» **The problem**:
In the copy, include every entry exactly but none of the images.
=-=-=
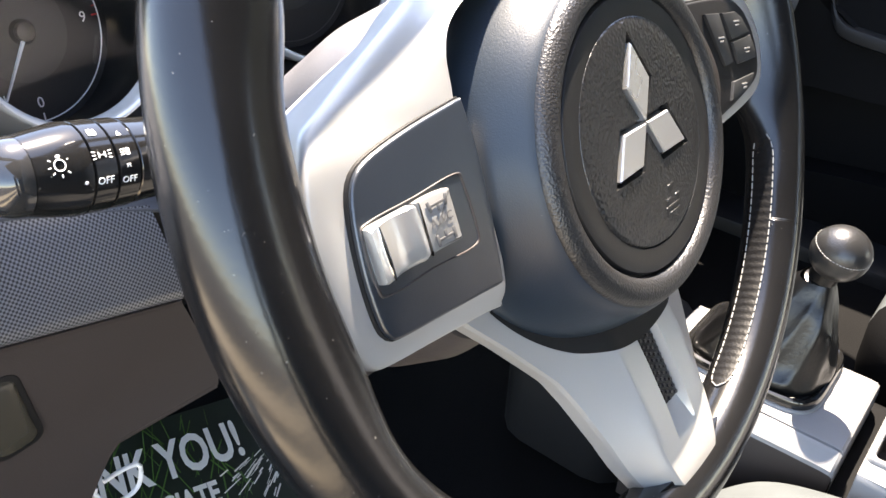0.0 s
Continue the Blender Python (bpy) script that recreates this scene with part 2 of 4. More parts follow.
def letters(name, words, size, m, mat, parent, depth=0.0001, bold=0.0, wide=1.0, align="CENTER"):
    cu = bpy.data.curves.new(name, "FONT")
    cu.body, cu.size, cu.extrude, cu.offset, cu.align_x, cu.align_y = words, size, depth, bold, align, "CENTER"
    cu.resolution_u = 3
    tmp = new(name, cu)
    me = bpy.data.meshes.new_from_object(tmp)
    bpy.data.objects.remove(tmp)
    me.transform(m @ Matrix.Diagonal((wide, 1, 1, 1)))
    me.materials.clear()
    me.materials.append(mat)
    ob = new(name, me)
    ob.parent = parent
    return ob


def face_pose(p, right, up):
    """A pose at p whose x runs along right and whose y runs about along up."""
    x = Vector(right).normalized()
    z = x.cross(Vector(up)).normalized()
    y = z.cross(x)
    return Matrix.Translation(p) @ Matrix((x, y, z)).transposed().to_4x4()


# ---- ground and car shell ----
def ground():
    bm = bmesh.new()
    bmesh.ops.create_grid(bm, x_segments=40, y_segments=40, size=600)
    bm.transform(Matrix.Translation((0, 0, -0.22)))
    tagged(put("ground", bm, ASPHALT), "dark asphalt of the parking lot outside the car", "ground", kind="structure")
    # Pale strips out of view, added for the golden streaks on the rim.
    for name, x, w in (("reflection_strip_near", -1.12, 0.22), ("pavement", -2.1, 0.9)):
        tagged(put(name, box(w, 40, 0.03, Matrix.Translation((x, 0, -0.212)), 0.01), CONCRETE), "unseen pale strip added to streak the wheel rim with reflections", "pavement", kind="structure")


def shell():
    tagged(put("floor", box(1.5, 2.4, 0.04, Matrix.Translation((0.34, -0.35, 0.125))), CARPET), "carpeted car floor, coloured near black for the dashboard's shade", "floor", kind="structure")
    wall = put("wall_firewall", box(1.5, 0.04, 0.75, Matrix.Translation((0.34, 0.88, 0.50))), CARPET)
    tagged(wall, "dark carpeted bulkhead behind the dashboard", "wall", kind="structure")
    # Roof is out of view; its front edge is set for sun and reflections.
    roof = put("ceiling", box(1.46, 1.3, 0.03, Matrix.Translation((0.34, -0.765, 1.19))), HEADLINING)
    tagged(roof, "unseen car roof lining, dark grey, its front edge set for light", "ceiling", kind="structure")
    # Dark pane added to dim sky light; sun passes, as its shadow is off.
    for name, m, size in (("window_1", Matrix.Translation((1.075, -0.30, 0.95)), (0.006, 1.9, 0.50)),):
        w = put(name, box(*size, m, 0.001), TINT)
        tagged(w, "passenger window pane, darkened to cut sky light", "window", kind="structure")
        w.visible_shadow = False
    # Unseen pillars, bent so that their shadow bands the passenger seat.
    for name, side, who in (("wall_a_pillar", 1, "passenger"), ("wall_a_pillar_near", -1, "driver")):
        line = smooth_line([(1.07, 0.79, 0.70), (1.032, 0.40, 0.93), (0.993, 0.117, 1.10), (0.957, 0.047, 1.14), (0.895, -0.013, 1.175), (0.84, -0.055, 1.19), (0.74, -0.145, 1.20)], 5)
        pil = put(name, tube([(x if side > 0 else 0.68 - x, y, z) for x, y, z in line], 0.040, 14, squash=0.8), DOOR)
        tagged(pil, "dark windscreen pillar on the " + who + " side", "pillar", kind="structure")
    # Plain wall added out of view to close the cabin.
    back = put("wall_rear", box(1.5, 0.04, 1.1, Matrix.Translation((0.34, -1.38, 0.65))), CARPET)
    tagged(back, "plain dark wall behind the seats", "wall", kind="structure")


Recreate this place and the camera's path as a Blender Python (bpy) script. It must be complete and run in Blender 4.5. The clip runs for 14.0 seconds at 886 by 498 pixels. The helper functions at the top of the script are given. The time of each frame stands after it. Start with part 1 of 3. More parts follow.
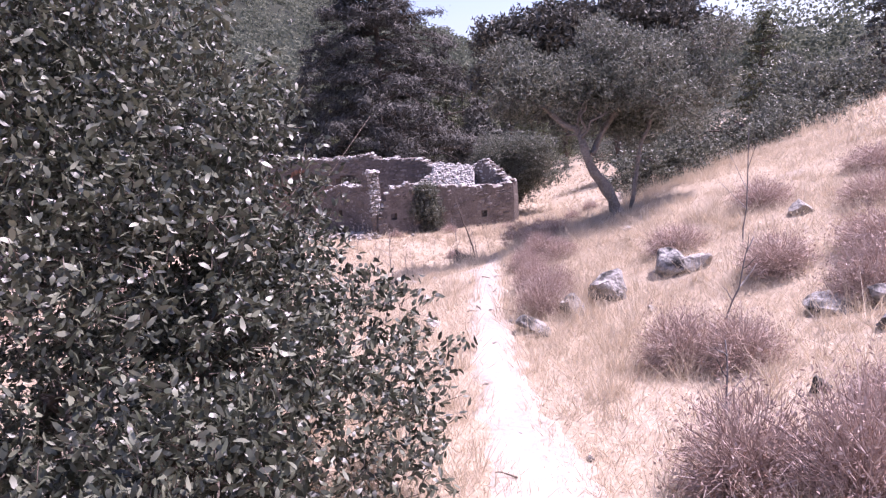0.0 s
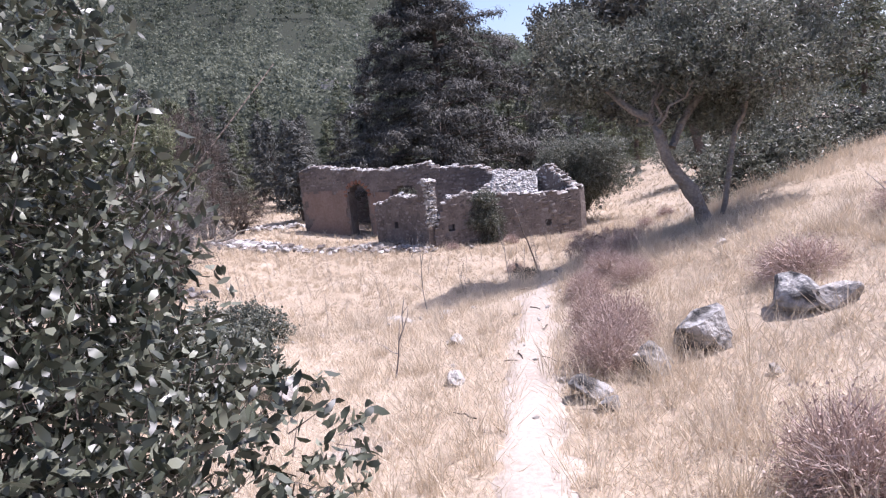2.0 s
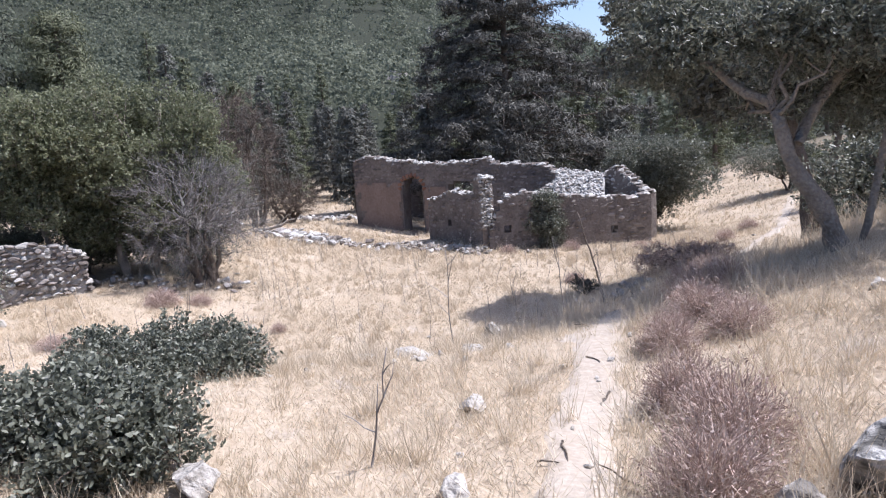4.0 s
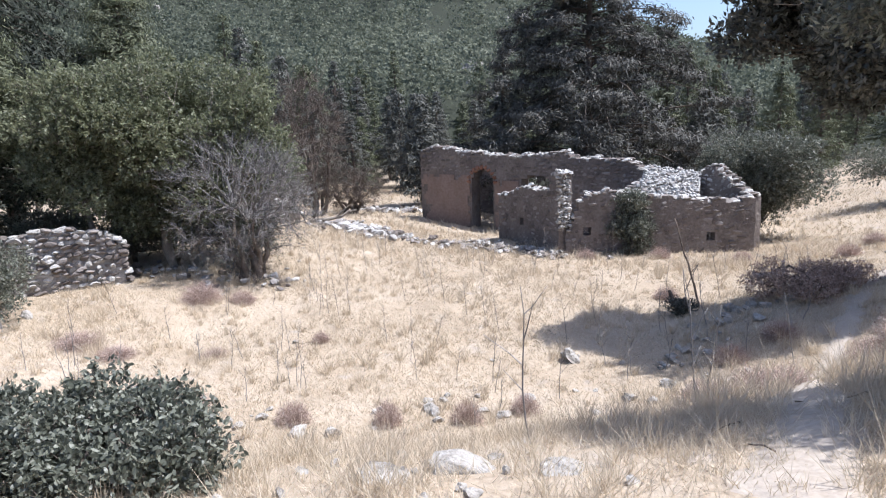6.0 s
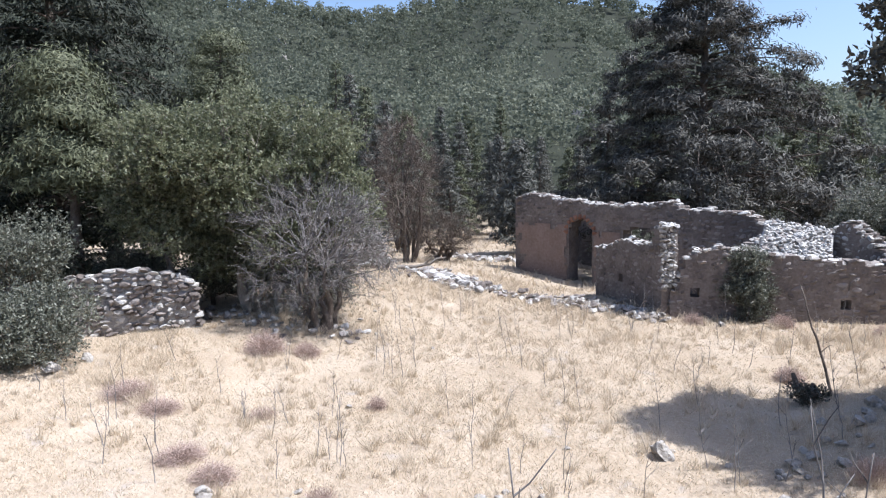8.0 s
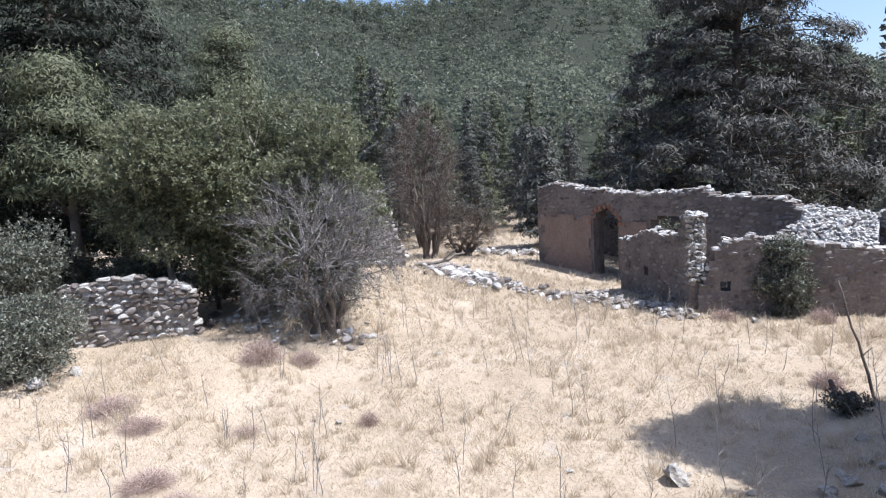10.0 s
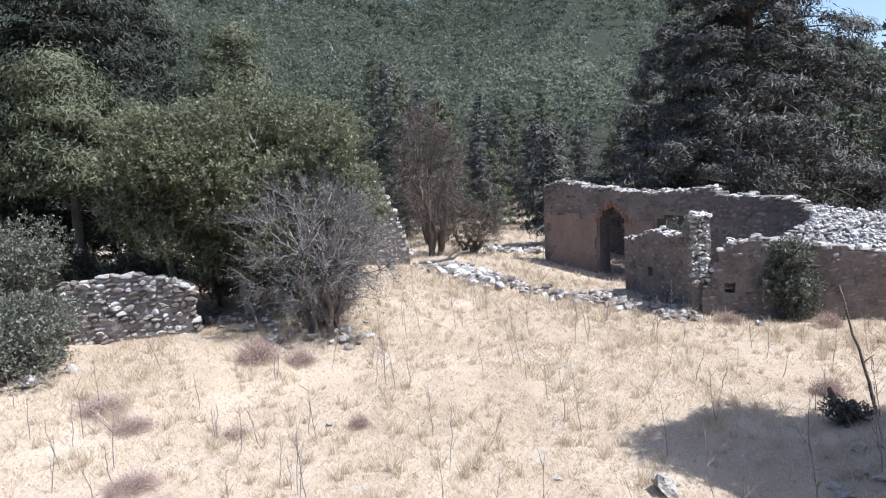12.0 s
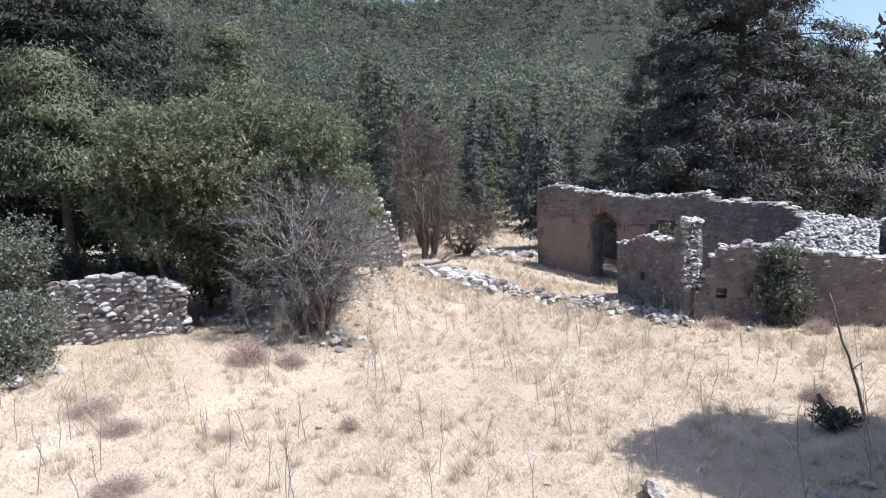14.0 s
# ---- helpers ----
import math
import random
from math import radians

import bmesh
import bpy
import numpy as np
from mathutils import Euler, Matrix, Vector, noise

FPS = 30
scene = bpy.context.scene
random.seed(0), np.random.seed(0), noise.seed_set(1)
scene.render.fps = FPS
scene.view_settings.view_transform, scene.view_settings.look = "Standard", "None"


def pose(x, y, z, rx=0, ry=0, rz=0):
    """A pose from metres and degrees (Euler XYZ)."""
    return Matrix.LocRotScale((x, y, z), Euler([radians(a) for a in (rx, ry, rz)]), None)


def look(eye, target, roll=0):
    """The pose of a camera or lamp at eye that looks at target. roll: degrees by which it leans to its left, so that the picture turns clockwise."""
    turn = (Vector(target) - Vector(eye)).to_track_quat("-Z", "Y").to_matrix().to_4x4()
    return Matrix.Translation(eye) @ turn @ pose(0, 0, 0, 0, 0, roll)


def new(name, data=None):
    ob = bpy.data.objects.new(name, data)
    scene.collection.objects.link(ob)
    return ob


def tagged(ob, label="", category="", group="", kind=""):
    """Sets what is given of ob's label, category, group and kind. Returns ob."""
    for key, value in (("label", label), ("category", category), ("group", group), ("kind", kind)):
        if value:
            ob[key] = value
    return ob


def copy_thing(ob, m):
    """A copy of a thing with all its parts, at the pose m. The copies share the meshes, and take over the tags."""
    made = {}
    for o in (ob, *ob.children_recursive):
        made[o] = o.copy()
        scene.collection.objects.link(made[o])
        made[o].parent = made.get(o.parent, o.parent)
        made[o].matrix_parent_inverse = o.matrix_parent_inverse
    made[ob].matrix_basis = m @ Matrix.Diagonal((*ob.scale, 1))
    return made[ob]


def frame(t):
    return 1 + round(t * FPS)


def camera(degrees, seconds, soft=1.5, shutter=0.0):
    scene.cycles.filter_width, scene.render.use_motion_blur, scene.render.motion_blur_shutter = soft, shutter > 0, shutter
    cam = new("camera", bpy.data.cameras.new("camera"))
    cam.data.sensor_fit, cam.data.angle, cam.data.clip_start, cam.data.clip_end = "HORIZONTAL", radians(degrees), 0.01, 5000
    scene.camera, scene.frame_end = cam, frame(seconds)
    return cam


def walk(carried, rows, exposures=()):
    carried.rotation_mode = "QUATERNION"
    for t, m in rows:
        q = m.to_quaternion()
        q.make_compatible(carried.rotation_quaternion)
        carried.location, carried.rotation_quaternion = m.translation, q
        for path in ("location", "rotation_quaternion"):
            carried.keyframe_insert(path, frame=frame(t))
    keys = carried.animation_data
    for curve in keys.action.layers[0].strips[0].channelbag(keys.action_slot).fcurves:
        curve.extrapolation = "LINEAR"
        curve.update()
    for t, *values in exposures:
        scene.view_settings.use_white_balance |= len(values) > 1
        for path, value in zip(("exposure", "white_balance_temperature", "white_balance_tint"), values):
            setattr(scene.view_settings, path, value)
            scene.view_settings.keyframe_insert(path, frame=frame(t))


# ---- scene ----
=-=-=
» **Solution to this exercise**:
0.0 s
Continue the Blender Python (bpy) script that recreates this scene with part 2 of 4. More parts follow.
def letters(name, words, size, m, mat, parent, depth=0.0001, bold=0.0, wide=1.0, align="CENTER"):
    cu = bpy.data.curves.new(name, "FONT")
    cu.body, cu.size, cu.extrude, cu.offset, cu.align_x, cu.align_y = words, size, depth, bold, align, "CENTER"
    cu.resolution_u = 3
    tmp = new(name, cu)
    me = bpy.data.meshes.new_from_object(tmp)
    bpy.data.objects.remove(tmp)
    me.transform(m @ Matrix.Diagonal((wide, 1, 1, 1)))
    me.materials.clear()
    me.materials.append(mat)
    ob = new(name, me)
    ob.parent = parent
    return ob


def face_pose(p, right, up):
    """A pose at p whose x runs along right and whose y runs about along up."""
    x = Vector(right).normalized()
    z = x.cross(Vector(up)).normalized()
    y = z.cross(x)
    return Matrix.Translation(p) @ Matrix((x, y, z)).transposed().to_4x4()


# ---- ground and car shell ----
def ground():
    bm = bmesh.new()
    bmesh.ops.create_grid(bm, x_segments=40, y_segments=40, size=600)
    bm.transform(Matrix.Translation((0, 0, -0.22)))
    tagged(put("ground", bm, ASPHALT), "dark asphalt of the parking lot outside the car", "ground", kind="structure")
    # Pale strips out of view, added for the golden streaks on the rim.
    for name, x, w in (("reflection_strip_near", -1.12, 0.22), ("pavement", -2.1, 0.9)):
        tagged(put(name, box(w, 40, 0.03, Matrix.Translation((x, 0, -0.212)), 0.01), CONCRETE), "unseen pale strip added to streak the wheel rim with reflections", "pavement", kind="structure")


def shell():
    tagged(put("floor", box(1.5, 2.4, 0.04, Matrix.Translation((0.34, -0.35, 0.125))), CARPET), "carpeted car floor, coloured near black for the dashboard's shade", "floor", kind="structure")
    wall = put("wall_firewall", box(1.5, 0.04, 0.75, Matrix.Translation((0.34, 0.88, 0.50))), CARPET)
    tagged(wall, "dark carpeted bulkhead behind the dashboard", "wall", kind="structure")
    # Roof is out of view; its front edge is set for sun and reflections.
    roof = put("ceiling", box(1.46, 1.3, 0.03, Matrix.Translation((0.34, -0.765, 1.19))), HEADLINING)
    tagged(roof, "unseen car roof lining, dark grey, its front edge set for light", "ceiling", kind="structure")
    # Dark pane added to dim sky light; sun passes, as its shadow is off.
    for name, m, size in (("window_1", Matrix.Translation((1.075, -0.30, 0.95)), (0.006, 1.9, 0.50)),):
        w = put(name, box(*size, m, 0.001), TINT)
        tagged(w, "passenger window pane, darkened to cut sky light", "window", kind="structure")
        w.visible_shadow = False
    # Unseen pillars, bent so that their shadow bands the passenger seat.
    for name, side, who in (("wall_a_pillar", 1, "passenger"), ("wall_a_pillar_near", -1, "driver")):
        line = smooth_line([(1.07, 0.79, 0.70), (1.032, 0.40, 0.93), (0.993, 0.117, 1.10), (0.957, 0.047, 1.14), (0.895, -0.013, 1.175), (0.84, -0.055, 1.19), (0.74, -0.145, 1.20)], 5)
        pil = put(name, tube([(x if side > 0 else 0.68 - x, y, z) for x, y, z in line], 0.040, 14, squash=0.8), DOOR)
        tagged(pil, "dark windscreen pillar on the " + who + " side", "pillar", kind="structure")
    # Plain wall added out of view to close the cabin.
    back = put("wall_rear", box(1.5, 0.04, 1.1, Matrix.Translation((0.34, -1.38, 0.65))), CARPET)
    tagged(back, "plain dark wall behind the seats", "wall", kind="structure")


Recreate this place and the camera's path as a Blender Python (bpy) script. It must be complete and run in Blender 4.5. The clip runs for 14.0 seconds at 886 by 498 pixels. The helper functions at the top of the script are given. The time of each frame stands after it. Start with part 1 of 3. More parts follow.
0.0 s
2.0 s
4.0 s
6.0 s
8.0 s
10.0 s
12.0 s
14.0 s
# ---- helpers ----
import math
import random
from math import radians

import bmesh
import bpy
import numpy as np
from mathutils import Euler, Matrix, Vector, noise

FPS = 30
scene = bpy.context.scene
random.seed(0), np.random.seed(0), noise.seed_set(1)
scene.render.fps = FPS
scene.view_settings.view_transform, scene.view_settings.look = "Standard", "None"


def pose(x, y, z, rx=0, ry=0, rz=0):
    """A pose from metres and degrees (Euler XYZ)."""
    return Matrix.LocRotScale((x, y, z), Euler([radians(a) for a in (rx, ry, rz)]), None)


def look(eye, target, roll=0):
    """The pose of a camera or lamp at eye that looks at target. roll: degrees by which it leans to its left, so that the picture turns clockwise."""
    turn = (Vector(target) - Vector(eye)).to_track_quat("-Z", "Y").to_matrix().to_4x4()
    return Matrix.Translation(eye) @ turn @ pose(0, 0, 0, 0, 0, roll)


def new(name, data=None):
    ob = bpy.data.objects.new(name, data)
    scene.collection.objects.link(ob)
    return ob


def tagged(ob, label="", category="", group="", kind=""):
    """Sets what is given of ob's label, category, group and kind. Returns ob."""
    for key, value in (("label", label), ("category", category), ("group", group), ("kind", kind)):
        if value:
            ob[key] = value
    return ob


def copy_thing(ob, m):
    """A copy of a thing with all its parts, at the pose m. The copies share the meshes, and take over the tags."""
    made = {}
    for o in (ob, *ob.children_recursive):
        made[o] = o.copy()
        scene.collection.objects.link(made[o])
        made[o].parent = made.get(o.parent, o.parent)
        made[o].matrix_parent_inverse = o.matrix_parent_inverse
    made[ob].matrix_basis = m @ Matrix.Diagonal((*ob.scale, 1))
    return made[ob]


def frame(t):
    return 1 + round(t * FPS)


def camera(degrees, seconds, soft=1.5, shutter=0.0):
    scene.cycles.filter_width, scene.render.use_motion_blur, scene.render.motion_blur_shutter = soft, shutter > 0, shutter
    cam = new("camera", bpy.data.cameras.new("camera"))
    cam.data.sensor_fit, cam.data.angle, cam.data.clip_start, cam.data.clip_end = "HORIZONTAL", radians(degrees), 0.01, 5000
    scene.camera, scene.frame_end = cam, frame(seconds)
    return cam


def walk(carried, rows, exposures=()):
    carried.rotation_mode = "QUATERNION"
    for t, m in rows:
        q = m.to_quaternion()
        q.make_compatible(carried.rotation_quaternion)
        carried.location, carried.rotation_quaternion = m.translation, q
        for path in ("location", "rotation_quaternion"):
            carried.keyframe_insert(path, frame=frame(t))
    keys = carried.animation_data
    for curve in keys.action.layers[0].strips[0].channelbag(keys.action_slot).fcurves:
        curve.extrapolation = "LINEAR"
        curve.update()
    for t, *values in exposures:
        scene.view_settings.use_white_balance |= len(values) > 1
        for path, value in zip(("exposure", "white_balance_temperature", "white_balance_tint"), values):
            setattr(scene.view_settings, path, value)
            scene.view_settings.keyframe_insert(path, frame=frame(t))


# ---- scene ----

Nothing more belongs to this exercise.